Three major energy suppliers are pushing up their prices yet again, forcing many families to wrap up in day blankets and romper suits to keep warm in their homes.
Onesies, blankets with sleeves and footwarmers are doing a roaring trade, marketed as a way of saving money on heating costs.
As winter sets in British Gas has announced an above-inflation price rise of 6 percent, with npower and SSE going further still with hikes of 9 percent.
It is estimated a typical family now pays around £1,300 a year to heat and light their home.
We spoke to families on the Marden Estate in North Shields and the vast majority were worried about meeting the costs of keeping warm this winter.
Child minder Jackie Howe said: “Items like onesies are fine, but they don’t keep your house warm. Every day the bills are getting higher and higher.”
With high levels of unemployment and wages below the national average, the North East has well-documented levels of fuel poverty, with those on benefits and low incomes worst-affected.
National Energy Action runs 14 Warm Zones in England in conjunction with local councils, offering free loft insulation, cavity wall insulation and advice on cutting energy bills to combat fuel poverty.
Four of them are in Tyne and Wear, in North Tyneside, Gateshead, South Tyneside and Newcastle. Northumberland is also a Warm Zone.

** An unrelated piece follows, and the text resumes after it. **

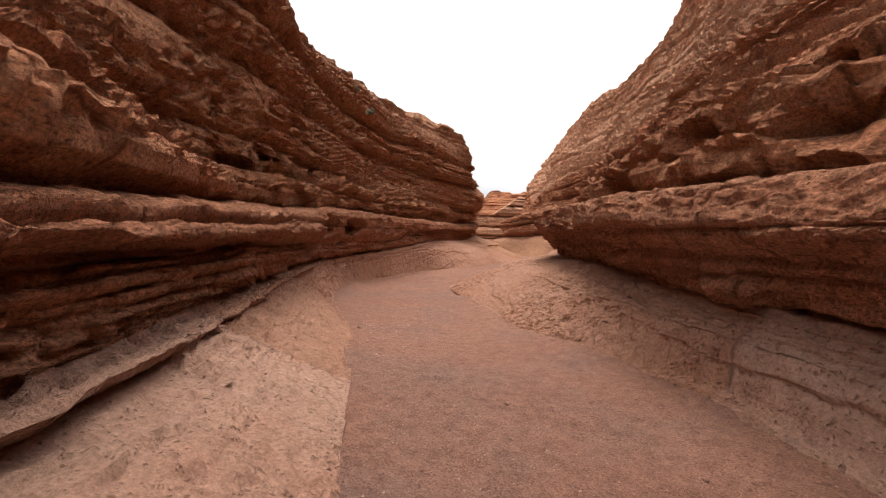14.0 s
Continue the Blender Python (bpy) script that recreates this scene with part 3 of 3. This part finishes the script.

Energy and Climate Change Minister Greg Barker said that this winter's Energy Bill would be the biggest shake-up of the industry since privatisation and give extra teeth for regulator Ofgem to improve energy markets.
He said: "We are also rolling out the Green Deal this winter. This is the biggest ever energy efficiency programme, that will help millions improve their homes so they are better insulated.
"We have also brought in the Warm Home Discount, which will provide an extra £130 for two million of the most vulnerable households this winter."
Managing director of British Gas Phil Bentley defended the recent price rise. He said: "Unfortunately, we cannot run our business sustainably on lower margins and still make the investments in jobs and future energy sources that Britain needs, especially if the country is to grow its way out of recession."
In July, British Gas announced a 23 percent surge in profits. The company admitted that price rises in 2011 helped it rack up operating profit of £345m in the first half of 2012.